Directions for this task
Return every line of the material exactly.

# # #

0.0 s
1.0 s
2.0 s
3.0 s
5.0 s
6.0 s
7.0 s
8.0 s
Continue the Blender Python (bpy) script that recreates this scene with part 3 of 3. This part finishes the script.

# # #

Exercise answer
0.0 s
1.0 s
2.0 s
3.0 s
5.0 s
6.0 s
7.0 s
8.0 s
Continue the Blender Python (bpy) script that recreates this scene with part 3 of 3. This part finishes the script.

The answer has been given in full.